▶ _Task_:
Your task is to repeat all of the data exactly while excluding the pictures.

▶ _Material_:
########

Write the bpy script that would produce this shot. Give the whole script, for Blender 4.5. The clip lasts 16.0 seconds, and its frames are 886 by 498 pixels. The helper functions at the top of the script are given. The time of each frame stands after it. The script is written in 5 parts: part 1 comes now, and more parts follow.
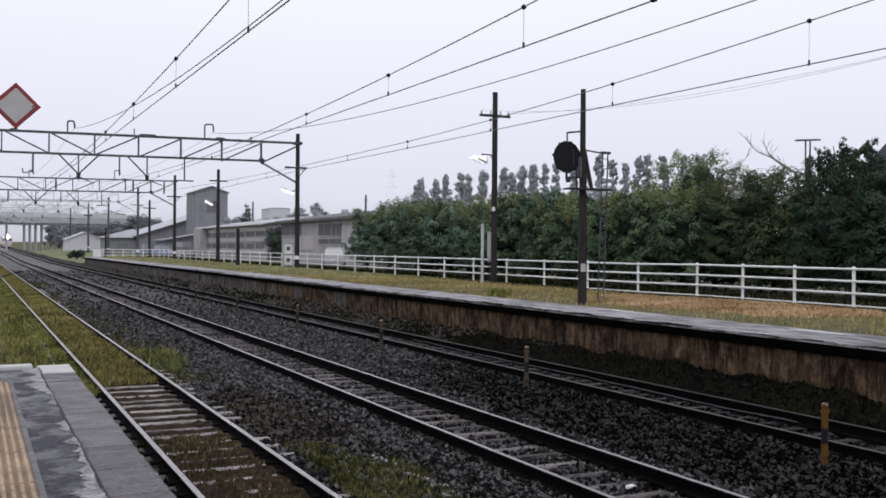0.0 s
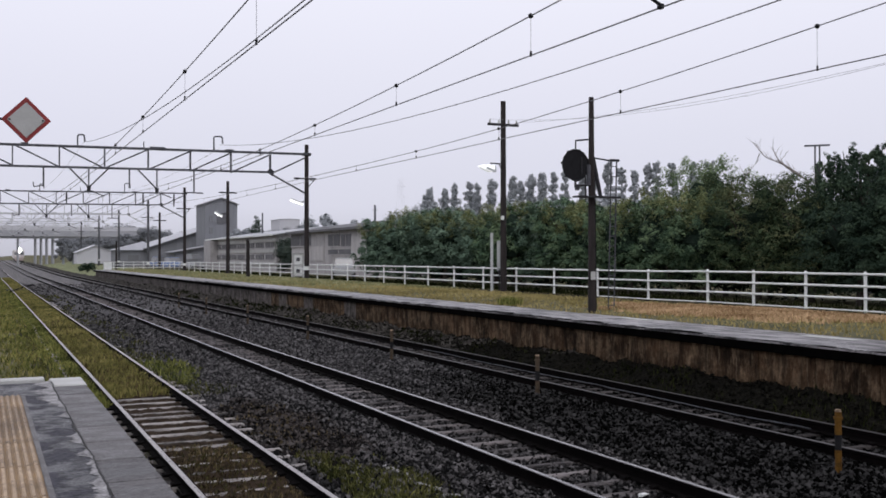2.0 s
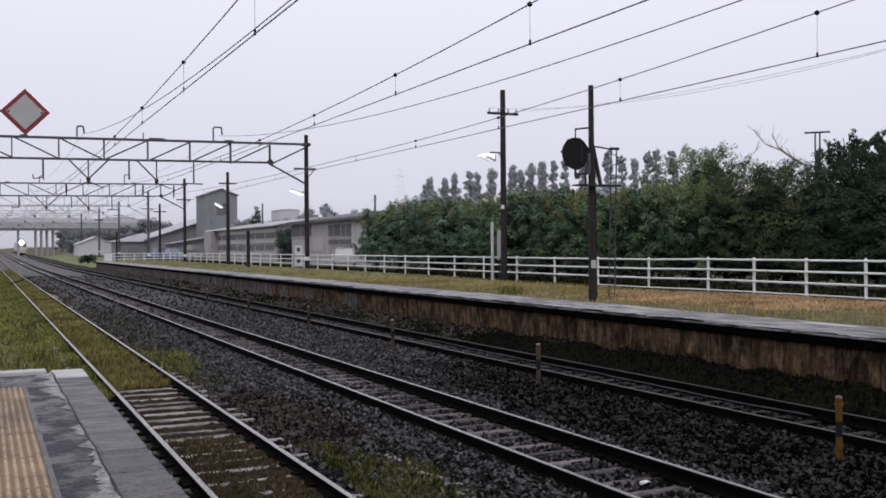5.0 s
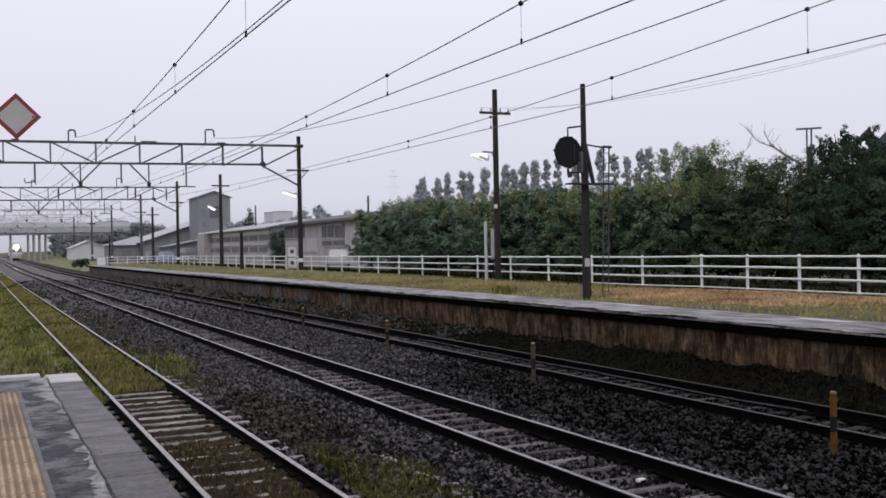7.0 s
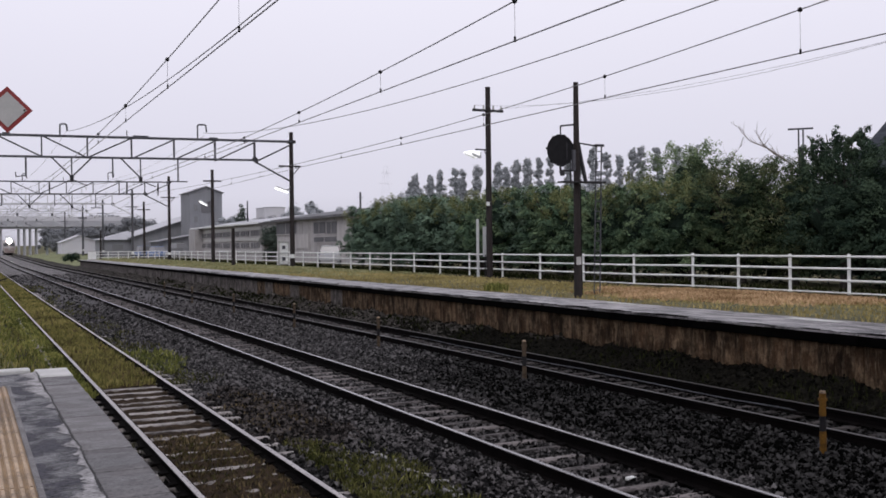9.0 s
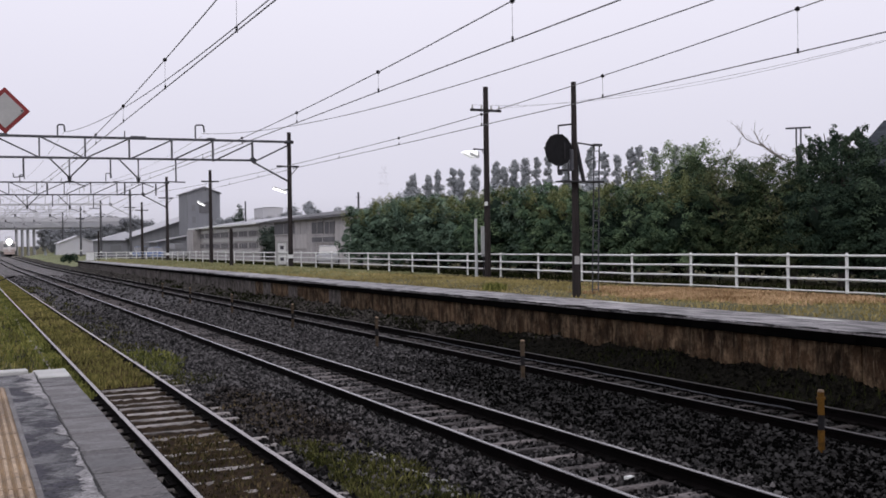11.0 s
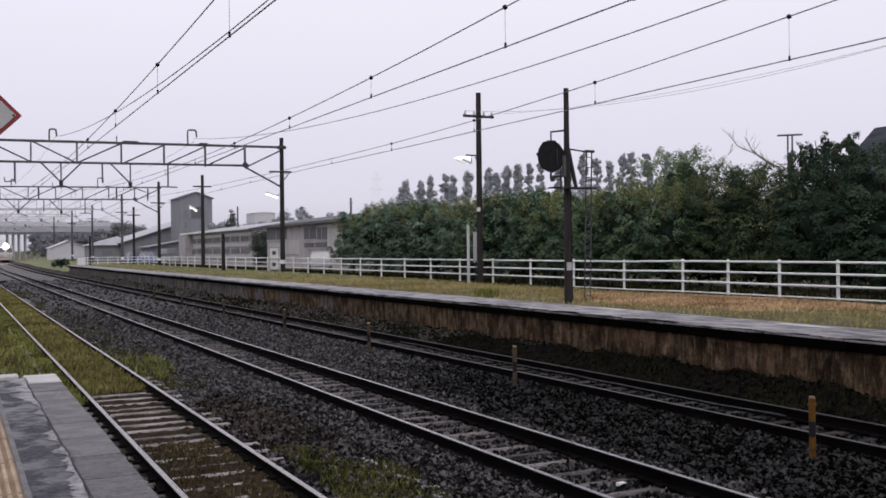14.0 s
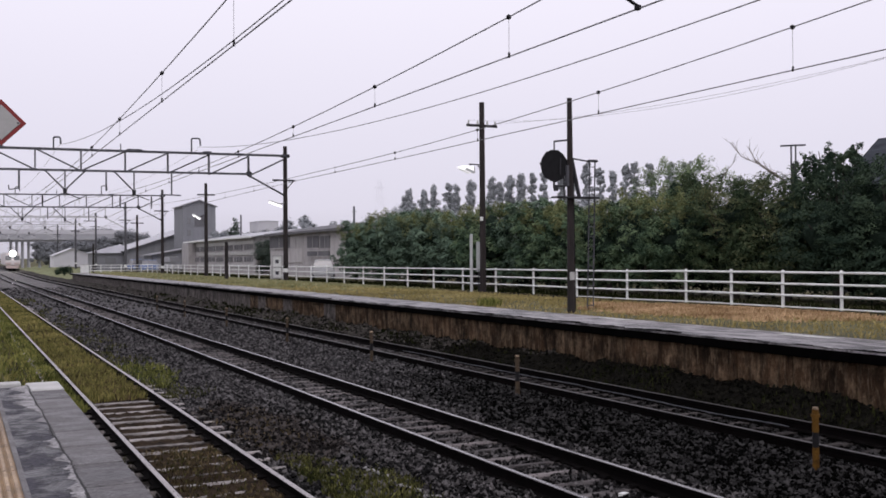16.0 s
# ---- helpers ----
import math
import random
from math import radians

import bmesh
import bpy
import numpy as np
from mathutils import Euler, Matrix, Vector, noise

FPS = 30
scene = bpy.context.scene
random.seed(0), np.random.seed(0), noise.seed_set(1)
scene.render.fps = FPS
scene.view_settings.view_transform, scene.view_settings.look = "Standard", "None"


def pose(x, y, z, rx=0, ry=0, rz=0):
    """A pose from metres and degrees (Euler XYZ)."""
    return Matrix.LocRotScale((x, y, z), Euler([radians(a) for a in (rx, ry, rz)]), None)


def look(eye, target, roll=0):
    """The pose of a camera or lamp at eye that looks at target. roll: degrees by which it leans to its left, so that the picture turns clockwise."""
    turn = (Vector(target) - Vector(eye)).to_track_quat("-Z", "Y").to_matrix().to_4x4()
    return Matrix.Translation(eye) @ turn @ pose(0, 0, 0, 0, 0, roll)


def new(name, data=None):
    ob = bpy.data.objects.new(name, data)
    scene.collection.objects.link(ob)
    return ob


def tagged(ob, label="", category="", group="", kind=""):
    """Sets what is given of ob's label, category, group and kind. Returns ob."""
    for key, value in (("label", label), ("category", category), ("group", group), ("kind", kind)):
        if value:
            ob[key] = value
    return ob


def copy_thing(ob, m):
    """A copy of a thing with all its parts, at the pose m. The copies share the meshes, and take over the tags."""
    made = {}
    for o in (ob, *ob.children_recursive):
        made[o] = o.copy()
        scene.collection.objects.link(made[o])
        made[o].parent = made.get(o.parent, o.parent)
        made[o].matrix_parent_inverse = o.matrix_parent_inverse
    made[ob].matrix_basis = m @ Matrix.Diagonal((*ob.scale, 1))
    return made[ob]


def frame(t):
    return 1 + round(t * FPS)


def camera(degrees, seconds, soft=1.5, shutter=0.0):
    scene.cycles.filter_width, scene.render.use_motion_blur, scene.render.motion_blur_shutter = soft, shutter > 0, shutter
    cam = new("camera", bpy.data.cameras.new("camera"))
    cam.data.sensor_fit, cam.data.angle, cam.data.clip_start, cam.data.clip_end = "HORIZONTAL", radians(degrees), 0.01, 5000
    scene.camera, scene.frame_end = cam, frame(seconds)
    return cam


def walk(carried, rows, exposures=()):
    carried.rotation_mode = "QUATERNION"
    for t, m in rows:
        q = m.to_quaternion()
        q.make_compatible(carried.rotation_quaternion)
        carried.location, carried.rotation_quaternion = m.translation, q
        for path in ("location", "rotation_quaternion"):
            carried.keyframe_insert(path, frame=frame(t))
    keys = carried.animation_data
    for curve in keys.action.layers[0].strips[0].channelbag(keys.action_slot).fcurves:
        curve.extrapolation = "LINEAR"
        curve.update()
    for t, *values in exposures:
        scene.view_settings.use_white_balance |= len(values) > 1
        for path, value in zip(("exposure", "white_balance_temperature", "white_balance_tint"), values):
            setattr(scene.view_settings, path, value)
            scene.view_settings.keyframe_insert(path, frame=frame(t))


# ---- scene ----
EYE = (0.0, 0.0, 2.28)
cam = camera(48.5, 16.0, 1.7)
# seconds, yaw, pitch, roll of a camera held in one place
TURNS = [(0.0, -25.632, -0.062, -0.460), (0.5, -25.531, -0.018, -0.177), (1.0, -25.423, 0.103, -0.014), (1.5, -25.130, 0.230, 0.050),
         (2.0, -25.077, 0.480, 0.114), (2.5, -25.236, 0.521, 0.322), (3.0, -24.994, 0.735, 0.207), (3.5, -24.937, 0.077, 0.358),
         (4.0, -24.890, -0.152, 0.308), (6.5, -25.462, -0.128, 0.958), (7.0, -25.425, -0.139, 1.116), (7.5, -25.550, 0.002, 1.040),
         (8.0, -25.721, -0.111, 0.945), (8.5, -25.815, -0.207, 0.859), (9.0, -25.895, -0.312, 0.677), (11.5, -26.022, -0.305, 0.834),
         (12.0, -26.190, -0.125, 0.815), (12.5, -26.287, 0.038, 1.114), (13.0, -26.362, 0.195, 0.929), (13.5, -26.261, 0.240, 0.741),
         (14.0, -26.446, 0.011, 0.655), (14.5, -26.558, 0.198, 0.582), (15.0, -26.548, 0.142, 0.584), (15.5, -26.556, 0.299, 0.462),
         (16.0, -26.273, 0.541, 0.440)]
walk(cam, [(t, pose(*EYE, 90 + p, r, y)) for t, y, p, r in TURNS],
     exposures=[(0.0, 0.16, 6490, 10), (0.5, 0.12, 6500, 10), (1.5, 0.04, 6500, 10.5), (4.0, 0.02, 6520, 12), (7.0, 0.02, 6560, 12.5), (9.0, 0.02, 6590, 13.5), (12.5, 0.03, 6600, 14), (14.5, 0.04, 6630, 15), (16.0, 0.07, 6650, 16)])

# ---- light: a closed overcast sky and a wide, weak sun ----
SUN_EL, SUN_AZ = radians(48), radians(200)
world = bpy.data.worlds.new("overcast")
scene.world = world
world.use_nodes = True
wn, wl = world.node_tree.nodes, world.node_tree.links
wn.clear()
w_out = wn.new("ShaderNodeOutputWorld")
w_sky = wn.new("ShaderNodeTexSky")
w_sky.sky_type, w_sky.sun_disc = "NISHITA", False
w_sky.sun_elevation, w_sky.sun_rotation = SUN_EL, SUN_AZ
w_b1 = wn.new("ShaderNodeBackground")
w_b1.inputs[1].default_value = 0.05
wl.new(w_sky.outputs[0], w_b1.inputs[0])
w_co = wn.new("ShaderNodeTexCoord")
w_sep = wn.new("ShaderNodeSeparateXYZ")
wl.new(w_co.outputs["Generated"], w_sep.inputs[0])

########

▶ _Finished exercise_:
Write the bpy script that would produce this shot. Give the whole script, for Blender 4.5. The clip lasts 16.0 seconds, and its frames are 886 by 498 pixels. The helper functions at the top of the script are given. The time of each frame stands after it. The script is written in 5 parts: part 1 comes now, and more parts follow.
0.0 s
2.0 s
5.0 s
7.0 s
9.0 s
11.0 s
14.0 s
16.0 s
# ---- helpers ----
import math
import random
from math import radians

import bmesh
import bpy
import numpy as np
from mathutils import Euler, Matrix, Vector, noise

FPS = 30
scene = bpy.context.scene
random.seed(0), np.random.seed(0), noise.seed_set(1)
scene.render.fps = FPS
scene.view_settings.view_transform, scene.view_settings.look = "Standard", "None"


def pose(x, y, z, rx=0, ry=0, rz=0):
    """A pose from metres and degrees (Euler XYZ)."""
    return Matrix.LocRotScale((x, y, z), Euler([radians(a) for a in (rx, ry, rz)]), None)


def look(eye, target, roll=0):
    """The pose of a camera or lamp at eye that looks at target. roll: degrees by which it leans to its left, so that the picture turns clockwise."""
    turn = (Vector(target) - Vector(eye)).to_track_quat("-Z", "Y").to_matrix().to_4x4()
    return Matrix.Translation(eye) @ turn @ pose(0, 0, 0, 0, 0, roll)


def new(name, data=None):
    ob = bpy.data.objects.new(name, data)
    scene.collection.objects.link(ob)
    return ob


def tagged(ob, label="", category="", group="", kind=""):
    """Sets what is given of ob's label, category, group and kind. Returns ob."""
    for key, value in (("label", label), ("category", category), ("group", group), ("kind", kind)):
        if value:
            ob[key] = value
    return ob


def copy_thing(ob, m):
    """A copy of a thing with all its parts, at the pose m. The copies share the meshes, and take over the tags."""
    made = {}
    for o in (ob, *ob.children_recursive):
        made[o] = o.copy()
        scene.collection.objects.link(made[o])
        made[o].parent = made.get(o.parent, o.parent)
        made[o].matrix_parent_inverse = o.matrix_parent_inverse
    made[ob].matrix_basis = m @ Matrix.Diagonal((*ob.scale, 1))
    return made[ob]


def frame(t):
    return 1 + round(t * FPS)


def camera(degrees, seconds, soft=1.5, shutter=0.0):
    scene.cycles.filter_width, scene.render.use_motion_blur, scene.render.motion_blur_shutter = soft, shutter > 0, shutter
    cam = new("camera", bpy.data.cameras.new("camera"))
    cam.data.sensor_fit, cam.data.angle, cam.data.clip_start, cam.data.clip_end = "HORIZONTAL", radians(degrees), 0.01, 5000
    scene.camera, scene.frame_end = cam, frame(seconds)
    return cam


def walk(carried, rows, exposures=()):
    carried.rotation_mode = "QUATERNION"
    for t, m in rows:
        q = m.to_quaternion()
        q.make_compatible(carried.rotation_quaternion)
        carried.location, carried.rotation_quaternion = m.translation, q
        for path in ("location", "rotation_quaternion"):
            carried.keyframe_insert(path, frame=frame(t))
    keys = carried.animation_data
    for curve in keys.action.layers[0].strips[0].channelbag(keys.action_slot).fcurves:
        curve.extrapolation = "LINEAR"
        curve.update()
    for t, *values in exposures:
        scene.view_settings.use_white_balance |= len(values) > 1
        for path, value in zip(("exposure", "white_balance_temperature", "white_balance_tint"), values):
            setattr(scene.view_settings, path, value)
            scene.view_settings.keyframe_insert(path, frame=frame(t))


# ---- scene ----
EYE = (0.0, 0.0, 2.28)
cam = camera(48.5, 16.0, 1.7)
# seconds, yaw, pitch, roll of a camera held in one place
TURNS = [(0.0, -25.632, -0.062, -0.460), (0.5, -25.531, -0.018, -0.177), (1.0, -25.423, 0.103, -0.014), (1.5, -25.130, 0.230, 0.050),
         (2.0, -25.077, 0.480, 0.114), (2.5, -25.236, 0.521, 0.322), (3.0, -24.994, 0.735, 0.207), (3.5, -24.937, 0.077, 0.358),
         (4.0, -24.890, -0.152, 0.308), (6.5, -25.462, -0.128, 0.958), (7.0, -25.425, -0.139, 1.116), (7.5, -25.550, 0.002, 1.040),
         (8.0, -25.721, -0.111, 0.945), (8.5, -25.815, -0.207, 0.859), (9.0, -25.895, -0.312, 0.677), (11.5, -26.022, -0.305, 0.834),
         (12.0, -26.190, -0.125, 0.815), (12.5, -26.287, 0.038, 1.114), (13.0, -26.362, 0.195, 0.929), (13.5, -26.261, 0.240, 0.741),
         (14.0, -26.446, 0.011, 0.655), (14.5, -26.558, 0.198, 0.582), (15.0, -26.548, 0.142, 0.584), (15.5, -26.556, 0.299, 0.462),
         (16.0, -26.273, 0.541, 0.440)]
walk(cam, [(t, pose(*EYE, 90 + p, r, y)) for t, y, p, r in TURNS],
     exposures=[(0.0, 0.16, 6490, 10), (0.5, 0.12, 6500, 10), (1.5, 0.04, 6500, 10.5), (4.0, 0.02, 6520, 12), (7.0, 0.02, 6560, 12.5), (9.0, 0.02, 6590, 13.5), (12.5, 0.03, 6600, 14), (14.5, 0.04, 6630, 15), (16.0, 0.07, 6650, 16)])

# ---- light: a closed overcast sky and a wide, weak sun ----
SUN_EL, SUN_AZ = radians(48), radians(200)
world = bpy.data.worlds.new("overcast")
scene.world = world
world.use_nodes = True
wn, wl = world.node_tree.nodes, world.node_tree.links
wn.clear()
w_out = wn.new("ShaderNodeOutputWorld")
w_sky = wn.new("ShaderNodeTexSky")
w_sky.sky_type, w_sky.sun_disc = "NISHITA", False
w_sky.sun_elevation, w_sky.sun_rotation = SUN_EL, SUN_AZ
w_b1 = wn.new("ShaderNodeBackground")
w_b1.inputs[1].default_value = 0.05
wl.new(w_sky.outputs[0], w_b1.inputs[0])
w_co = wn.new("ShaderNodeTexCoord")
w_sep = wn.new("ShaderNodeSeparateXYZ")
wl.new(w_co.outputs["Generated"], w_sep.inputs[0])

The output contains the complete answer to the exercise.